Everyone at Scott Bader was saddened to hear of the recent passing of Tom Johannsen, founder of ATC, a pioneer in the development of light weight foam cored composite laminates, and a true gentleman in an often-competitive industry.
In the 80’s Tom and his wife Karin established ATC Chemicals. In 2013, after realising ATC and Scott Bader had mutual interests and their values were very much aligned, Scott Bader acquired ATC.
Working for or with Tom was always a pleasure because you knew you were part of a team, even a family. His philosophy was that people mattered, whether they were customers or employees which aligned with Ernest Bader’s philosophy and the philosophy Scott Bader continues to live by today. Tom earned the respect of all his colleagues, peers, employees, competitors, and established friendships with his customers that lasted decades.
Tom is survived by his wife Karin and his two children, Christopher and Tania. As a friend, a husband, a parent, a pioneer, a collaborator, and as a business man, Tom Johannsen will be sadly missed.
Tom’s career history
Tom started his career in composites with the promotion and sale of Airex linear PVC foam cores. Tom almost single handedly pioneered the use of foam cores in North America, competing against the dominance of balsa cores in the marine industry. Indeed, it was through his input and efforts that the Peter Hatfield designed Porpoise III, the first fully foam cored hull, was built in Vancouver in 1967. Further projects followed as diverse as fishing boats, mega yachts, racing sailboats, high speed powerboats, and impact resistant architectural applications.
In the 1970s Tom continued to promote and sell Airex cores through his own company Torin, a name derived from Tom and his wife Karin. In the 80s Tom and Karin returned to Canada, relocating to Oakville, Ontario, and established a new company ATC Chemicals. ATC manufacturing was based in Drummondville, Quebec, producing polyester bonding compounds that Tom and Raymond Conway had pioneered for the installation of Airex core and the bonding of the Laser dinghy. The Poly-Bond, Core-Bond and Poly-Fair formulations from that era are still used today.
After the relationship with Airex ceased, in the 90s, a new formulation for a SAN (styrene acrylonitrile) linear foam core was developed that Tom named Core-Cell. Demand for the core, as well as for the polyester bonding compounds, especially the pump applied Poly-Bond B39, increased exponentially. SP System (later Gurit) acquired ATC Chemicals after the shock of 9/11, the subsequent recession of 2001 and costs over run on a new plant. Tom lost his ownership in Core-Cell but retained the bonding compound business and the ATC name. By the 2010s, while looking at expanding the bonding paste portfolio, ATC was interested in Scott Bader’s urethane acrylate technology. Both Tom and Scott Bader realised that they had a common interest, both for growing ATC long term and for Scott Bader to have manufacturing and brand recognition in North America. In 2013 Scott Bader acquired ATC. Tom’s values were very much aligned with Scott Bader’s and the deal was completed in just under 12 months.
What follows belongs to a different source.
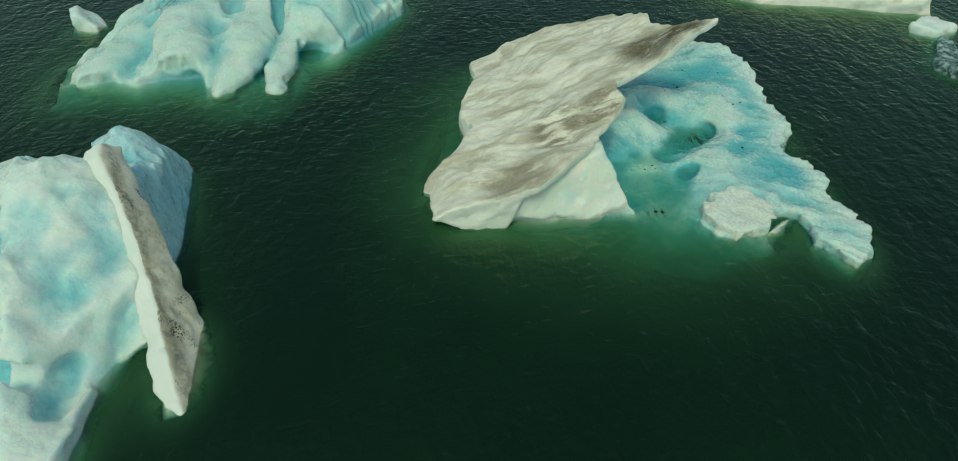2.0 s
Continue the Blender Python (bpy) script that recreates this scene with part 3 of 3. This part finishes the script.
# ---- the broad berg ----
def broad_berg():
    berg = thing("iceberg", (-10.5, 17.5, 0), "broad white and turquoise iceberg with ridges and hollows", "iceberg")
    low, step = (-16.2, 9.6, -1.6), 0.068
    x, y, z = grid(low, (-6.2, 26.2, 3.9), step)
    wob = [grain3(x, y, z, 1.2, 3, s) for s in (7, 8)]
    rough = 2.6 * np.abs(grain3(x, y, z, 0.45, 3, 9)) - 0.7
    line = [(-14.1, 11.0), (-13.2, 12.3), (-12.0, 12.4), (-11.5, 13.2), (-10.5, 13.7), (-9.3, 12.85), (-8.6, 13.85), (-8.75, 14.5), (-8.0, 13.55), (-7.4, 13.5), (-7.7, 14.3), (-8.3, 15.8), (-8.6, 16.5), (-7.6, 16.75), (-7.1, 18.4), (-7.0, 21.0),
            (-7.9, 22.85), (-9.5, 23.6), (-12.0, 22.2), (-13.6, 19.0), (-15.0, 15.2), (-15.2, 12.4)]
    tops = [(-13.9, 11.4, 0.3), (-12.9, 12.6, 0.5), (-11.2, 13.7, 1.2), (-11.9, 14.6, 0.9), (-12.6, 14.8, 1.6), (-13.0, 17.0, 2.2), (-13.0, 19.4, 2.3), (-14.0, 14.0, 0.6), (-11.6, 15.6, 1.7), (-12.0, 17.2, 2.1), (-11.2, 17.2, 0.8), (-10.5, 17.8, 1.5),
            (-11.2, 19.3, 2.0), (-10.3, 15.8, 1.3), (-9.7, 14.5, 0.75), (-9.3, 13.2, 0.2), (-9.2, 15.2, 0.35), (-8.0, 14.0, 0.22), (-8.7, 15.6, 0.5), (-8.5, 16.5, 0.3), (-9.8, 17.3, 0.6), (-9.2, 18.5, 1.75), (-8.0, 17.6, 0.95), (-9.6, 20.4, 2.05),
            (-8.0, 19.8, 1.45), (-8.5, 21.6, 1.5), (-7.6, 21.4, 0.9), (-10.4, 19.2, 1.0), (-10.4, 22.0, 1.5)]
    top = heights(x[:, :, 0], y[:, :, 0], tops)[:, :, None]
    edge = stacked(x, y, z, line, lambda h: (1.0 * max(-h, 0), -1.0 * max(-h, 0), 0.45 * max(-h, 0)))
    ridged = np.abs(grain3(x, y, z * 0.5, 1.4, 4, 17))
    mass = cut(edge + 0.10 * wob[0], (z - top + 0.34) * 0.75 + 0.34 * ridged, 0.08)
    forms = egg(x, y, z, (-9.05, 19.6, 0.1), (1.95, 3.1, 1.95), 4) + 0.10 * wob[0] + 0.10 * ridged
    for p, q, r0, r1 in (((-9.0, 16.9, 0.6), (-8.3, 15.0, 0.2), 0.55, 0.46), ((-8.3, 15.0, 0.2), (-7.8, 13.95, 0.0), 0.40, 0.34), ((-11.4, 18.6, 1.5), (-9.9, 15.3, 0.6), 1.0, 0.95), ((-9.9, 15.3, 0.6), (-9.2, 13.3, -0.1), 0.9, 0.42),
                         ((-13.1, 20.0, 2.3), (-12.3, 15.6, 1.5), 1.1, 1.0), ((-12.3, 15.6, 1.5), (-11.3, 14.0, 0.7), 1.0, 0.95), ((-13.9, 16.5, 0.8), (-13.6, 12.2, 0.0), 1.2, 0.7)):
        forms = join(forms, (bar(x, y, z * 1.6, p, q, r0, r1) + 0.16 * wob[0] + 0.10 * ridged + 0.01 * rough - 0.02) * 0.8, 0.08)
    mass = cut(join(mass, forms, 0.15) + 0.12 * np.abs(grain3(x, y, z * 0.7, 1.6, 2, 43)) - 0.04, edge - 0.05 + 0.12 * wob[0] + 0.06 * rough, 0.10)
    # blue slits between the ridges
    for p, q, r0, r1 in (((-11.6, 19.9, 1.7), (-10.2, 17.9, 1.25), 0.30, 0.40), ((-10.2, 17.9, 1.25), (-9.5, 16.7, 0.55), 0.40, 0.20), ((-12.3, 18.6, 2.0), (-11.2, 16.6, 1.35), 0.25, 0.40)):
        mass = cut(mass, -bar(x, y, z, p, q, r0, r1) + 0.05 * wob[1], 0.07)
    mass = cut(mass, -egg(x, y, z, (-7.5, 20.1, 1.1), (0.65, 0.45, 0.40)) + 0.05 * rough, 0.18)
    mass = join(mass, egg(x, y, z, (-7.9, 20.75, 0.75), (0.55, 0.35, 0.6)) + 0.10 * rough, 0.10)
    for groove, deep in ((17.6, 0.10), (18.65, 0.07), (18.9, 0.08), (19.15, 0.07), (20.55, 0.08), (21.6, 0.07)):
        mass = mass + deep * np.exp(-((y - groove + 0.14 * wob[1]) / 0.075) ** 2) * np.clip(x + 9.6, 0, 1)
    arch = cut(egg(x, y, z, (-9.35, 24.25, -0.05), (1.45, 1.15, 0.72), 30), -(z + 0.9), 0.2)
    arch = join(arch, bar(x, y, z, (-9.9, 24.7, 0.5), (-10.3, 24.15, 0.85), 0.34, 0.22), 0.2)
    arch = join(arch, bar(x, y, z, (-10.3, 24.15, 0.85), (-10.6, 23.3, 0.1), 0.22, 0.34), 0.15)
    arch = cut(arch, -egg(x, y, z, (-10.2, 24.1, 0.52), (1.1, 0.26, 0.24), 10), 0.05)
    limb = join(bar(x, y, z, (-9.9, 21.9, 0.6), (-11.8, 23.2, 1.2), 0.5, 0.4), bar(x, y, z, (-11.8, 23.2, 1.1), (-13.0, 23.8, -0.6), 0.5, 0.5), 0.4) + 0.08 * rough
    skin("ice_arch", arch + 0.10 * wob[0] + 0.03 * rough, low, step, BROAD_ICE, berg, "low ice arch with a hole through it")
    skin("ice_limb", limb + 0.10 * wob[0] + 0.03 * rough, low, step, BLUE_ICE, berg, "blue ice limb leaning over the water")
    skin("ice_mass", mass + 0.007 * rough, low, step, BROAD_ICE, berg, "white ice ridges with blue slits")
    return berg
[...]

That is when Tom and Karin finally retired from a life in cored composites and the marine industry, with Tom returning to his other love, sailing, and racing Ideal 18s at the Royal Canadian Yacht Club.
Tom’s contribution to the development of lightweight cored composite laminate structures cannot be overstated. When Tom entered the industry in the 1960s, foam cored sandwich construction was in its infancy, and it was only through Tom’s dedication and technical expertise that light weight foam cored construction is now the norm for products as diverse as boats, trucks, aircraft, and wind turbine blades.